Além das prisões, a polícia usou de extrema violência, mas os indianos não revidavam, pois sabiam que, se isso acontecesse, Gandhi cancelaria o movimento.
Um repórter que assistira aos protestos escreveu que os ingleses (que se orgulhavam muito de sua civilidade) haviam tido uma derrota moral ao agirem como bárbaro diante de pessoas totalmente pacíficas.
A opinião pública se voltou contra a Inglaterra e o Vice-rei foi obrigado a negociar.
Gandhi também comandou boicotes a produtos ingleses, especialmente as roupas. Ele propunha que as roupas fossem feitas pelas próprias pessoas, independente de sua condição social.
Nos anos seguintes, ele foi preso diversas vezes, mas as prisões, ao invés de calá-lo, só pareciam multiplicar o número de seus seguidores.
 Finalmente, em 15 de agosto de 1947, a Índia tornou-se independente, mas Gandhi não comemorou.

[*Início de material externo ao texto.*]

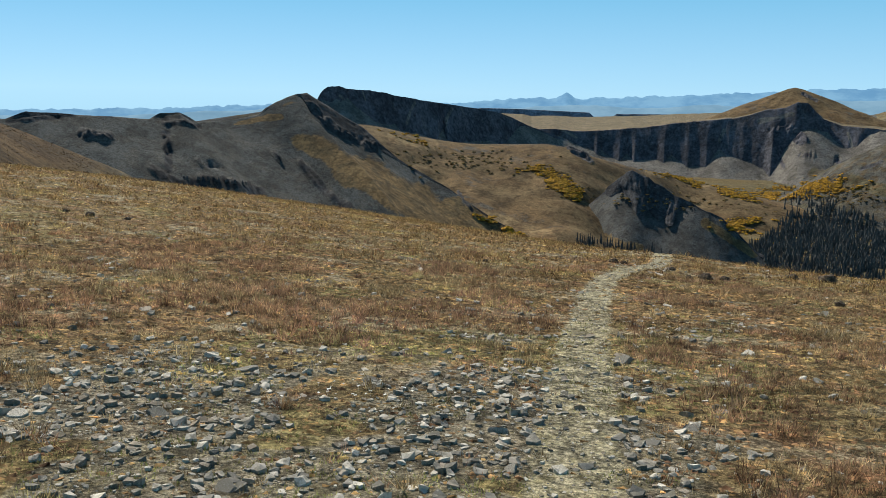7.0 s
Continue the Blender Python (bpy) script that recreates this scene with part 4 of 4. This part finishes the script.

Ele estava triste por saber que o país que tanto amava ia ser dividido em dois: o Paquistão, de religião mulçumana e a Índia, predominantemente hindu.
No dia 30 de janeiro de 1948 ele foi assassinado a tiros, em Nova Déli, por um fanático hindu, que não aceitava a política de Gandhi, segundo a qual todas as pessoas fossem tratadas com justiça e generosidade, independente da religião. Apesar do pedido de Mahatma para seu assassino não fosse punido, este foi preso e enforcado.
George Woodcock diz, no livro As idéias de Gandhi, que este foi um dos políticos mais hábeis de seu tempo, ¨ainda mais notável porque, recordando as lições do Bagavad Gita, jamais buscou recompensas da política¨.